Hackery is always a solution. Connecting both the iPod and the GPS through a tape deck or auxiliary in. My car does not have an auxiliary in, so I have to use my tape deck adapter. I am sure with a trip to Radio Shack, I could create or pick up a mixer. Connect the GPS into the mixer, connect the iPod into the mixer, and make sure the GPS can be heard over the iPod. A more advanced solution would involve a dock connector that would pause the iPod while the GPS outputs a signal. I don’t know if I have the know-how for something like that, but I’m sure someone out there does.

I have been using another method to ensure hearing the iPod and the GPS. I attach headphones to my GPS and place one earbud in my ear for GPS notifications and plug the iPod into the tape adapter. I have tried using the built-in speaker of the GPS, but that means I have to listen to my music at a very low volume. If anyone has other ideas how to put together an iPod and a GPS let everyone know in the comments section.

  1. Actually, the iPhone probably does have GPS capability. The FCC has mandated that all phones (since the early 2000’s, can’t remember the exact date) have the ability to find their location and relay that over the network, for 911 purposes.
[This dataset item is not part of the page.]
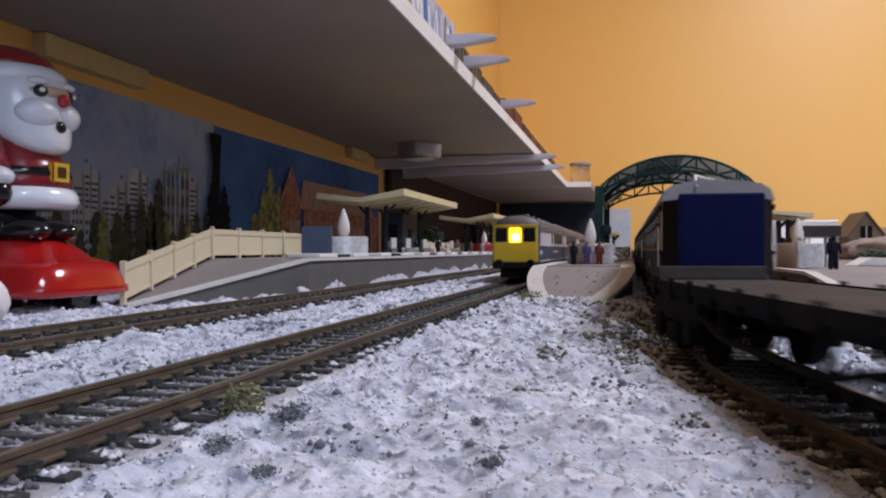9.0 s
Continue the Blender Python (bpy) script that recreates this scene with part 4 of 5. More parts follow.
def right_hand_side():
    # open shelter
    g = thing("platform_shelter", "grey flat-roofed shelter on two white posts", "shelter")
    part("roof", box(0.111, 0.135, 0.555, 0.595, P_RIGHT + 0.0195, P_RIGHT + 0.0275, 0.0008), PLAT_EDGE, g)
    part("fascia", box(0.1115, 0.1345, 0.554, 0.555, P_RIGHT + 0.020, P_RIGHT + 0.027), WAGON_DECK, g)
    for x, y in ((0.113, 0.56), (0.133, 0.56), (0.113, 0.59), (0.133, 0.59)):
        part("post", box(x - 0.001, x + 0.001, y - 0.001, y + 0.001, P_RIGHT, P_RIGHT + 0.0195), FIG_WHITE, g)
    part("back", box(0.1335, 0.135, 0.565, 0.585, P_RIGHT, P_RIGHT + 0.0195), DARK_POST, g)
    # stone house with a gable
    h = thing("station_house", "brown stone model house with a steep gable", "house", pose(0.262, 1.0, 0.0) @ Matrix.Scale(0.85, 4))
    part("wall", extrude([(-0.021, 0.0), (0.021, 0.0), (0.021, 0.054), (0.0, 0.083), (-0.021, 0.054)], "y", -0.03, 0.05), HOUSE, h)
    for s in (-1, 1):
        part("roof", extrude([(0.0, 0.0855), (s * 0.024, 0.0525), (s * 0.024, 0.0505), (0.0, 0.0832)], "y", -0.034, 0.052), HOUSE_ROOF, h)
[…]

    Most phones – CDMA, especially – use GPS, and it wouldn’t surprise me if the iPhone is one of them. GSM phones, however, tend to use a method called Multilateration to find their location, so there’s a chance that the iPhone lacks GPS…

    Share
  2. I can’t believe that you would actually even plant the idea of referring to printed directions while driving, ANYWHERE!!!
    I live on a very busy street of San Francisco and the terrible drivers that live here as well as the out-of-towners are visible from my windows doing the very thing you suggest.
    BAD advice! There’s enough already going on in most cars. The last thing that they should be doing is reading and driving; along with applying makeup, eating and drinking, trying to attend to children and pets, rolling joints, CELLPHONES, supporting their heads with their left hands and general inattentiveness to their surroundings when they should be paying lots of attention to the road. Accidents happen in the blink of an eye – seen it.

    Share
  3. Ramón, I understand and appreciate your concern for safety while driving. I was recently hit by someone who was one their cellphone. I know that too much is going on in most cars. But what are we supposed to do when we have to go places we have never been. It is not always possible to remember the directions step by step and not everyone has a GPS that tells you turn by turn. Also people have been using printed directions for an extremely long time. Road maps are sold at nearly every gas station in this country, and that is the same as printed directions. Also GPS devices which display maps cause people to look at them and read them as well.

    Share
  4. Stan, you’re right, road maps have been around for a long time!
    I’m not being sarcastic when I say to people with printed directions: Pull over for a moment and re-read the directions, then keep going.
    So many times I’ve seen people at traffic lights, reading the very same maps – the light changes – they ignore the frustrated drivers behind them.
    To those drivers; you’re NOT losing your place in line! If you pull over, you can calmly make sense of the map, get your bearings, THEN get back into the traffic flow, with a little more confidence and as a safer driver.
    I think there’s something to the joke that men refuse to acknowledge that they’re lost.
    I drive an old beater unworthy of a GPS system, but as someone who has ridden motorcycles for a long time, I’ve gotten used to the idea of pulling over and rechecking my directions.

    Share
  5. I have not yet gone the GPS route so I had not even thought about missing the GPS directions because your iPod is turned up load. My iPod is usualy playing podcasts anyway.

    Share
  6. I have a Treo with Tom Tom software/hardware on it in a Seidio.com cradle that has a built in speaker. This works pretty well but I find myself not listening to the GPS guidance at all and just watching the visual cues. This leaves my iPod connected to the cassette adapter as well. I bought an iPhone too and now my Treo is a glorified stand-alone GPS until iPhone unleashes that feature. I have been trying to find an off the shelf mini 1/8″ mixer as well because I want to listen to my XM MyFi, Treo/GPS & iPod together but I haven’t been able to find anything that will work. So if anyone has any ideas please let us know!

    Share
  7. what would be the outcome if the tape adapter was connected to a splitter. One of the male ends would attach to the Ipod and the other would attach to the garmin headphone port. Also, if the garmin blue tooth was activated would you get Ipod through the speakers along with garmin directions which should both get quieter if the phone was used? that is the way it is suppose to work if the FM transmitter was used without the tape adapter…

    If this feasible or too many apples getting in with oranges?

    Share
  8. If you were willing to spend a slightly higher amount of money, then you could buy an entry-level mixer like my (Behringer XENYX 502), a 12V DC to 120V AC adaptop, two 1/8 inch (headphone size) to 1/4 inch cables, and one RCA to 1/8 inch cable. That is really overkill for such a small task, but if you have similar equipment already, then you’re all set.

    Share
  9. The Behringer is much too much for the car/dashboard. I’m thinking something designed for do it yourself videographers. I did find an AZDEN CAM-3 mixer but the output volume is extremely low, too low to use. The idea of splitting the iPod & Treo headphone feeds into a cassette adapter doesn’t work. You’re actually not splitting but combining signals and the just doesn’t work. But thanks for input. Keep the ideas coming.

    Share
  10. Roland Rochon Sunday, March 2, 2008

    Can Microsoft 2007 GPS locator fit on 8G iPod?